§ **INSTRUCTION**:
Your task is to copy the material exactly.

§ **DATA LINES**:
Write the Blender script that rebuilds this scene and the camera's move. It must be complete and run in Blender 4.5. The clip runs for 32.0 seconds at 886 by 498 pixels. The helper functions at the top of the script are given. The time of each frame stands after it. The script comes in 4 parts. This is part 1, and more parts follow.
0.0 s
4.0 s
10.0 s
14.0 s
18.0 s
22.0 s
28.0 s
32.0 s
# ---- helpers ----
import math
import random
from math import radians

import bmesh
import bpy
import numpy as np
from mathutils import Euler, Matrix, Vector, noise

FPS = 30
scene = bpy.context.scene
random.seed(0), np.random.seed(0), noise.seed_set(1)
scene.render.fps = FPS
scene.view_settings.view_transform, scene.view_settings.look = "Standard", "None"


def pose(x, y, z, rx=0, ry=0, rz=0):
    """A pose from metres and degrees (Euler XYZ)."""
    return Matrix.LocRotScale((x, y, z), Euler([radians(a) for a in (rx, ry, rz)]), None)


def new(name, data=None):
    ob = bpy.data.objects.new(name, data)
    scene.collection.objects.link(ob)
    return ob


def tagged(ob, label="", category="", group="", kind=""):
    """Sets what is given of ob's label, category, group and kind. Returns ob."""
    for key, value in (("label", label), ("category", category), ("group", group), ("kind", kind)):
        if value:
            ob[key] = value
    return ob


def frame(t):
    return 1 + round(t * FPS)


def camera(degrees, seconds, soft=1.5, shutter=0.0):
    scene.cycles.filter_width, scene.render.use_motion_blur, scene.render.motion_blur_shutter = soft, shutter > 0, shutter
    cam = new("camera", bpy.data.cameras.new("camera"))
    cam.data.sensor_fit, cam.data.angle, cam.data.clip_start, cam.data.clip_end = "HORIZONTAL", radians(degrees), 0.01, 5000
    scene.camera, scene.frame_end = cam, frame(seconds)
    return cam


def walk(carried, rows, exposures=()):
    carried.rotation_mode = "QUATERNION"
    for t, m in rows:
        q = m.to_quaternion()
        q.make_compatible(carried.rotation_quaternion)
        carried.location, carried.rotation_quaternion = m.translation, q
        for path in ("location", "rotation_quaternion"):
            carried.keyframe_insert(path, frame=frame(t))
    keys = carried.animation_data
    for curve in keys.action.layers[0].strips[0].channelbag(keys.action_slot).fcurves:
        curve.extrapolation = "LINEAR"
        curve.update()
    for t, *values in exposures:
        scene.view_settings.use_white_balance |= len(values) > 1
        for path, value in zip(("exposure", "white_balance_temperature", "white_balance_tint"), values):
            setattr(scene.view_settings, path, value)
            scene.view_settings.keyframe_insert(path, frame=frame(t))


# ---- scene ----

§ **CORRECT OUTPUT**:
Write the Blender script that rebuilds this scene and the camera's move. It must be complete and run in Blender 4.5. The clip runs for 32.0 seconds at 886 by 498 pixels. The helper functions at the top of the script are given. The time of each frame stands after it. The script comes in 4 parts. This is part 1, and more parts follow.
0.0 s
4.0 s
10.0 s
14.0 s
18.0 s
22.0 s
28.0 s
32.0 s
# ---- helpers ----
import math
import random
from math import radians

import bmesh
import bpy
import numpy as np
from mathutils import Euler, Matrix, Vector, noise

FPS = 30
scene = bpy.context.scene
random.seed(0), np.random.seed(0), noise.seed_set(1)
scene.render.fps = FPS
scene.view_settings.view_transform, scene.view_settings.look = "Standard", "None"


def pose(x, y, z, rx=0, ry=0, rz=0):
    """A pose from metres and degrees (Euler XYZ)."""
    return Matrix.LocRotScale((x, y, z), Euler([radians(a) for a in (rx, ry, rz)]), None)


def new(name, data=None):
    ob = bpy.data.objects.new(name, data)
    scene.collection.objects.link(ob)
    return ob


def tagged(ob, label="", category="", group="", kind=""):
    """Sets what is given of ob's label, category, group and kind. Returns ob."""
    for key, value in (("label", label), ("category", category), ("group", group), ("kind", kind)):
        if value:
            ob[key] = value
    return ob


def frame(t):
    return 1 + round(t * FPS)


def camera(degrees, seconds, soft=1.5, shutter=0.0):
    scene.cycles.filter_width, scene.render.use_motion_blur, scene.render.motion_blur_shutter = soft, shutter > 0, shutter
    cam = new("camera", bpy.data.cameras.new("camera"))
    cam.data.sensor_fit, cam.data.angle, cam.data.clip_start, cam.data.clip_end = "HORIZONTAL", radians(degrees), 0.01, 5000
    scene.camera, scene.frame_end = cam, frame(seconds)
    return cam


def walk(carried, rows, exposures=()):
    carried.rotation_mode = "QUATERNION"
    for t, m in rows:
        q = m.to_quaternion()
        q.make_compatible(carried.rotation_quaternion)
        carried.location, carried.rotation_quaternion = m.translation, q
        for path in ("location", "rotation_quaternion"):
            carried.keyframe_insert(path, frame=frame(t))
    keys = carried.animation_data
    for curve in keys.action.layers[0].strips[0].channelbag(keys.action_slot).fcurves:
        curve.extrapolation = "LINEAR"
        curve.update()
    for t, *values in exposures:
        scene.view_settings.use_white_balance |= len(values) > 1
        for path, value in zip(("exposure", "white_balance_temperature", "white_balance_tint"), values):
            setattr(scene.view_settings, path, value)
            scene.view_settings.keyframe_insert(path, frame=frame(t))


# ---- scene ----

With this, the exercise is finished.